PPF or SIP: In today’s world, people seek hassle-free investment avenues to grow their wealth and build a substantial corpus for the future. Here, we discuss two popular investment options that offer excellent returns alongside security.
Both options—Public Provident Fund (PPF) and Mutual Fund SIP—offer tremendous benefits to investors and act as powerful tools for wealth creation, largely due to the significant advantage of compounding. You can learn more about the key details of PPF and SIP in the article below.
Bumper Benefits from PPF Investments
The Public Provident Fund (PPF) is considered one of the most preferred avenues for safe investment in India, offering government backing, tax benefits, and assured returns. Currently, PPF offers an annual interest rate of 7.1%, which is reviewed by the government every quarter. Interest on PPF investments is compounded annually.

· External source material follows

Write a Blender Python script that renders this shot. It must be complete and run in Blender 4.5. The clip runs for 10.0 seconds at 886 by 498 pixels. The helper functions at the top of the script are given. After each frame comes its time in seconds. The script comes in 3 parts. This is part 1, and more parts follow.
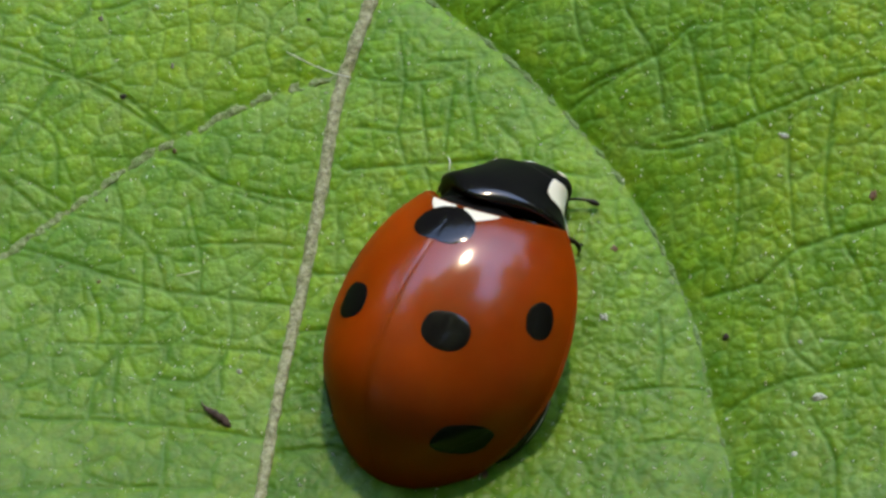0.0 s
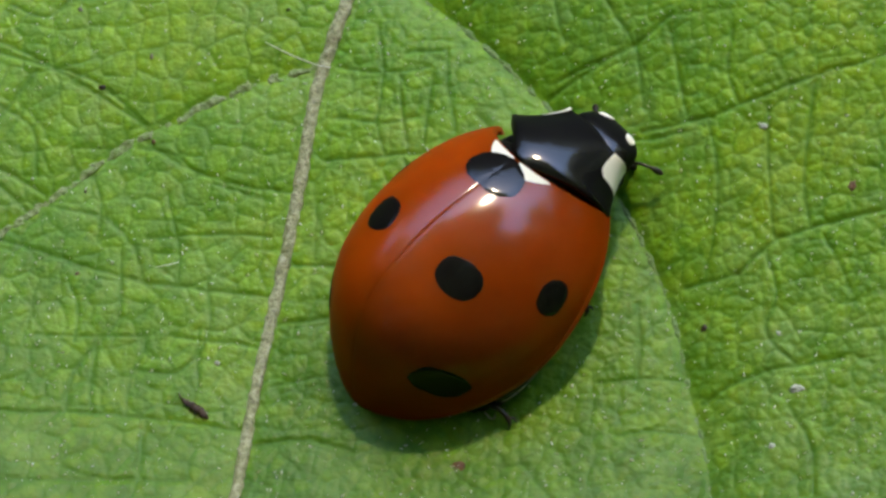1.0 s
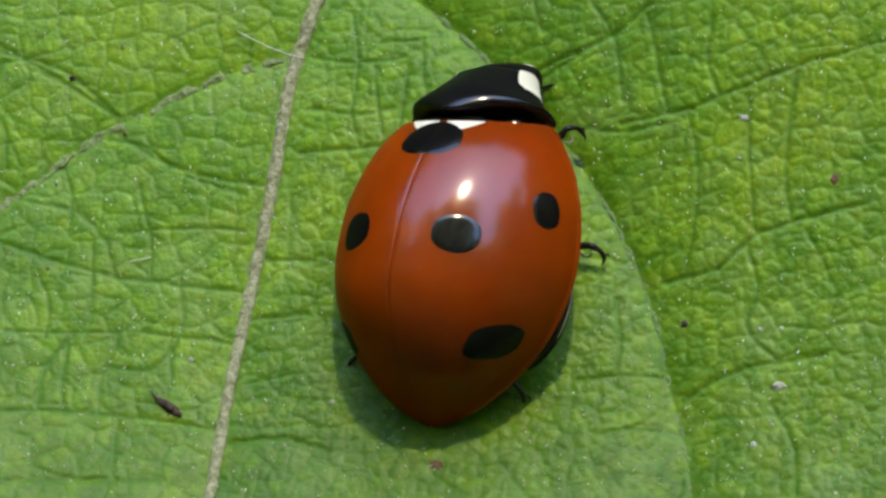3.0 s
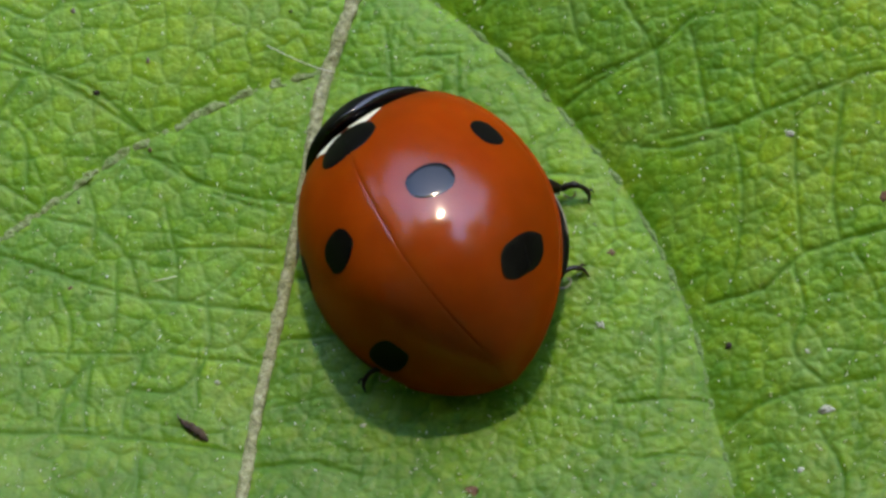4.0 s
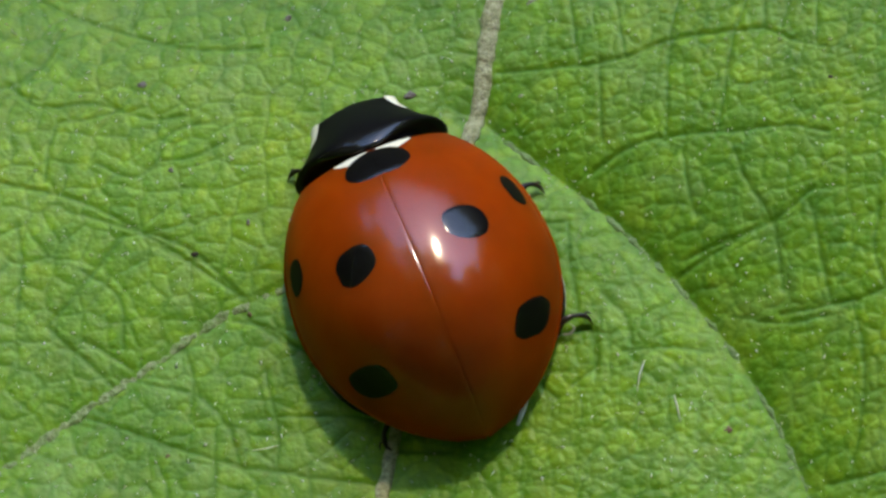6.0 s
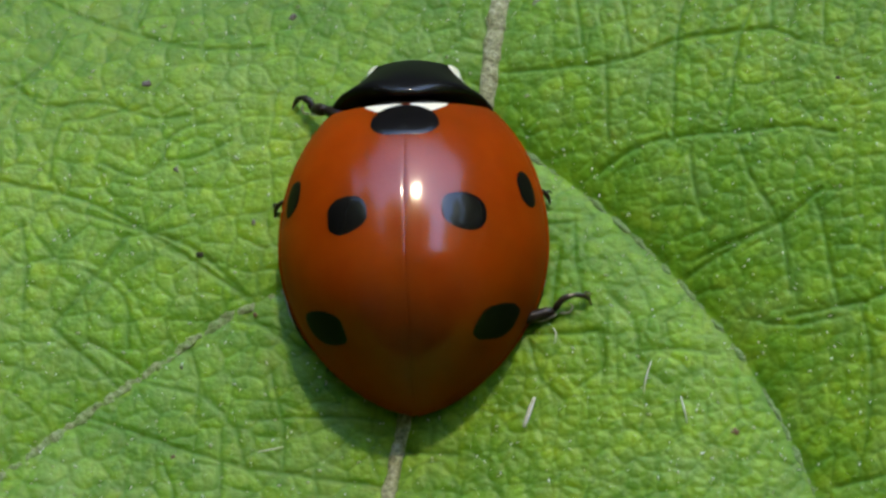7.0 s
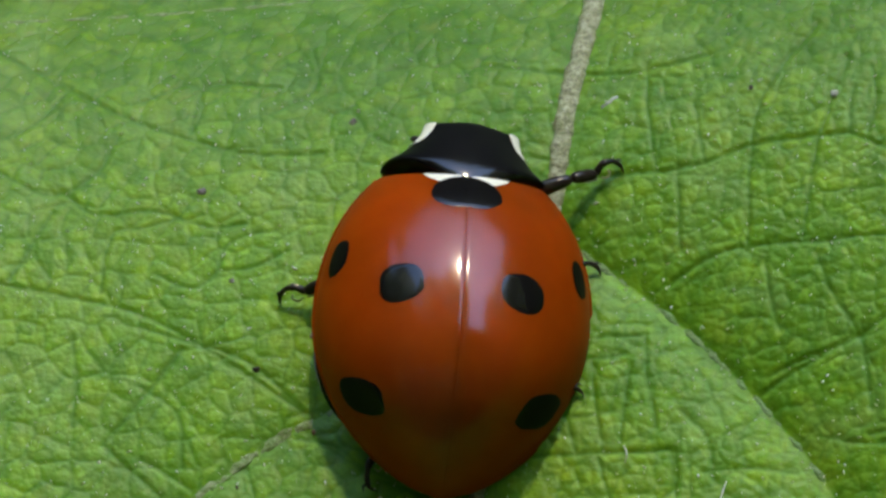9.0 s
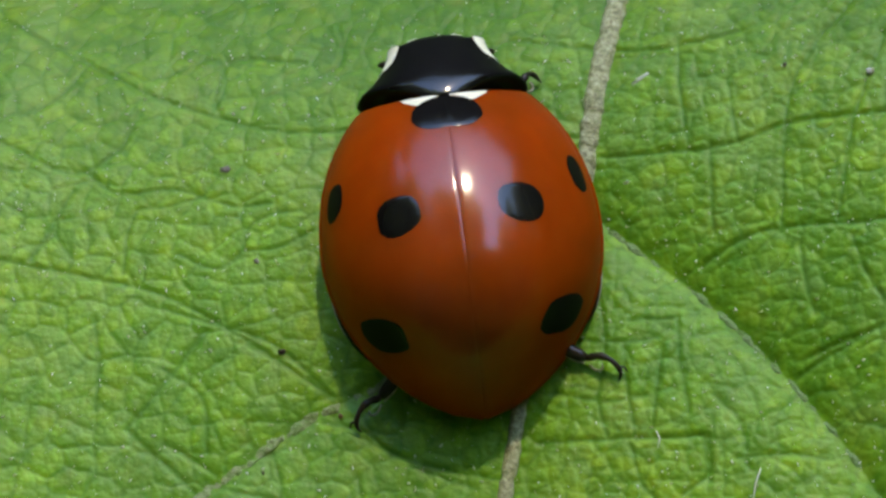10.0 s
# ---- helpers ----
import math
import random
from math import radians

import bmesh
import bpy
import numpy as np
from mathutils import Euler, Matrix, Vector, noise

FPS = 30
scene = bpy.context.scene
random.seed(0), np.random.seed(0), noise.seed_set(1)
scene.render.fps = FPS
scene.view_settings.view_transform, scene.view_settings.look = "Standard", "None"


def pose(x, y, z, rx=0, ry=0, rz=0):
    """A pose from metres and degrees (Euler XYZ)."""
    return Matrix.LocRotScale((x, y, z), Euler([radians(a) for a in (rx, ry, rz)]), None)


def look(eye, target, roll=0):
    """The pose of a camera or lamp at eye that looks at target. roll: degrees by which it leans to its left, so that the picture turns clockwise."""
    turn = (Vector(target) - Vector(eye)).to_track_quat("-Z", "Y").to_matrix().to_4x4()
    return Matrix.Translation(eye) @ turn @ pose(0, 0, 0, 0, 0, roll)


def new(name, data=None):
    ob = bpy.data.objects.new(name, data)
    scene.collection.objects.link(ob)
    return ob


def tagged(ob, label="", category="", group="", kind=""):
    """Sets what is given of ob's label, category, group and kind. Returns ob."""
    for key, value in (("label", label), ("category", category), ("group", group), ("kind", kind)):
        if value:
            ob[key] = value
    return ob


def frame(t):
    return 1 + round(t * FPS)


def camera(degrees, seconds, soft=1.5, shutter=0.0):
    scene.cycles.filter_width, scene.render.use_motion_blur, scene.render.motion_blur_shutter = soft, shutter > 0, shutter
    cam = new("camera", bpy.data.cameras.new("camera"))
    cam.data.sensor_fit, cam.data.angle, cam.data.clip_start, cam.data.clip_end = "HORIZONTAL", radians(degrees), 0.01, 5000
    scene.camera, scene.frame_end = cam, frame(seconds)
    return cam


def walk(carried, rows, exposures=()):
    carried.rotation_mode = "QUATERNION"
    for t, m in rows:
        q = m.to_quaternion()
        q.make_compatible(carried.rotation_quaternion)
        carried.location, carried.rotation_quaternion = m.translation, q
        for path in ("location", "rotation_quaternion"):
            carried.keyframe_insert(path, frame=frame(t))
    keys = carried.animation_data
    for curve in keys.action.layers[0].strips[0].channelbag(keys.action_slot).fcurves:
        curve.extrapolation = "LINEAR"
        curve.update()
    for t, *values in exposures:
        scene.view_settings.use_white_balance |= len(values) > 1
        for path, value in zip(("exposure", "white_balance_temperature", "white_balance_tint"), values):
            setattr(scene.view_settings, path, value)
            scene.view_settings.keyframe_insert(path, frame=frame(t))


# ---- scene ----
# The model is laid out in units of 0.9 mm, which gives the ladybird its true size.
U = 0.0009

# ---- camera and its walk: seconds, eye in units, turn in degrees ----
VIEW = [
    (0.0, 13.887, -31.890, 66.325, 23.233, 10.538, 1.851),
    (0.5, 14.321, -31.809, 66.149, 23.197, 10.802, 1.921),
    (1.0, 14.986, -31.593, 65.949, 22.956, 11.048, 1.966),
    (1.5, 15.281, -31.390, 65.926, 22.581, 10.830, 1.867),
    (1.8, 15.696, -31.084, 66.158, 22.207, 10.997, 1.819),
    (2.0, 15.534, -31.429, 65.875, 22.537, 10.872, 1.779),
    (2.5, 14.964, -31.289, 65.368, 22.620, 10.609, 1.689),
    (2.7, 14.909, -30.138, 65.744, 21.670, 10.649, 1.584),
    (3.8, 14.306, -30.007, 63.375, 22.796, 11.047, 1.860),
    (4.0, 13.827, -29.987, 63.129, 22.887, 10.833, 1.843),
    (4.5, 13.234, -29.841, 62.728, 23.199, 10.851, 1.973),
    (5.0, 11.015, -29.569, 62.874, 24.420, 9.535, 1.909),
    (5.5, 10.730, -29.178, 62.389, 25.409, 9.766, 2.433),
    (6.0, 10.039, -28.723, 62.356, 25.504, 9.577, 2.404),
    (6.2, 9.910, -28.250, 62.563, 25.119, 9.522, 2.331),
    (7.3, 9.604, -28.427, 62.227, 25.320, 9.320, 2.425),
    (7.5, 9.734, -28.577, 61.902, 25.522, 9.473, 2.476),
    (8.0, 9.522, -28.059, 61.692, 25.585, 9.554, 2.425),
    (8.3, 10.383, -27.316, 61.712, 25.682, 10.566, 2.740),
    (8.5, 9.428, -27.426, 61.211, 26.372, 10.134, 2.613),
    (9.0, 9.389, -26.481, 60.335, 26.699, 10.599, 2.882),
    (9.2, 8.688, -26.059, 60.212, 26.422, 10.240, 2.662),
    (9.5, 8.985, -25.602, 60.152, 25.977, 10.599, 2.857),
    (10.0, 8.574, -25.082, 59.911, 25.453, 10.572, 2.850),
]
cam = camera(16.0, 10.0, soft=2.9)
walk(cam, [(t, pose(x * U, y * U, z * U, a, b, c)) for t, x, y, z, a, b, c in VIEW], [(0, 2.50, 7450, 15), (1.5, 2.53, 7450, 15), (2, 2.62, 7450, 15), (4, 2.52, 7450, 15), (4.5, 2.61, 7450, 15), (5, 2.49, 7350, 15), (6, 2.49, 7250, 14), (7.5, 2.49, 7200, 13), (8.5, 2.36, 7150, 12), (10, 2.51, 7150, 12)])

# ---- world, sun, exposure ----
SUN = Vector((0.185, 0.60, 0.775)).normalized()
world = bpy.data.worlds.new("sky")
scene.world = world
world.use_nodes = True
wn = world.node_tree.nodes
sky = wn.new("ShaderNodeTexSky")
sky.sky_type, sky.sun_disc = "NISHITA", False
sky.sun_elevation = math.asin(SUN.z)
sky.sun_rotation = math.atan2(SUN.x, SUN.y)
sky.air_density, sky.dust_density, sky.ozone_density = 1.0, 0.3, 5.0
world.node_tree.links.new(sky.outputs[0], wn["Background"].inputs[0])
wn["Background"].inputs[1].default_value = 0.15
sun = new("sun", bpy.data.lights.new("sun", "SUN"))
sun.data.energy, sun.data.angle, sun.data.color = 0.34, radians(2.2), (1.0, 0.88, 0.64)
sun.matrix_world = look(SUN, (0, 0, 0))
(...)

Here is the math for a 30-year horizon: If you invest ₹2,000 per month in a PPF account, your total investment over 30 years would amount to ₹7.2 lakh. With an estimated annual interest rate of 7.1%, this investment would grow to approximately ₹24 lakh to ₹25 lakh by the end of 30 years.
The biggest advantage of investing in PPF is the complete safety of capital and guaranteed returns; furthermore, the maturity proceeds are entirely tax-free under current regulations.
Substantial Gains from SIP Investments
Mutual Fund SIPs (Systematic Investment Plans) are directly linked to stock market performance. While returns are not fixed and there is a risk of short-term volatility, equity mutual funds have historically delivered far superior returns compared to traditional fixed-income products over the long term. If you invest this same amount of ₹2,000 per month via an SIP in a diversified equity mutual fund for the next 30 years, the figures change dramatically based on the returns.
12% Return: If your SIP earns an average annual return of 12%, your fund could grow to approximately ₹70 lakh after 30 years.
15% Return: If fortune favours you and the fund delivers an annual return of 15% over the long term, this modest sum could swell to reach the magical figure of ₹1.3 crore!
In both scenarios, the total amount you actually invest remains ₹7.2 lakh. The massive difference—running into lakhs or even crores—in the final corpus is purely the result of the power of higher compounding over the long term.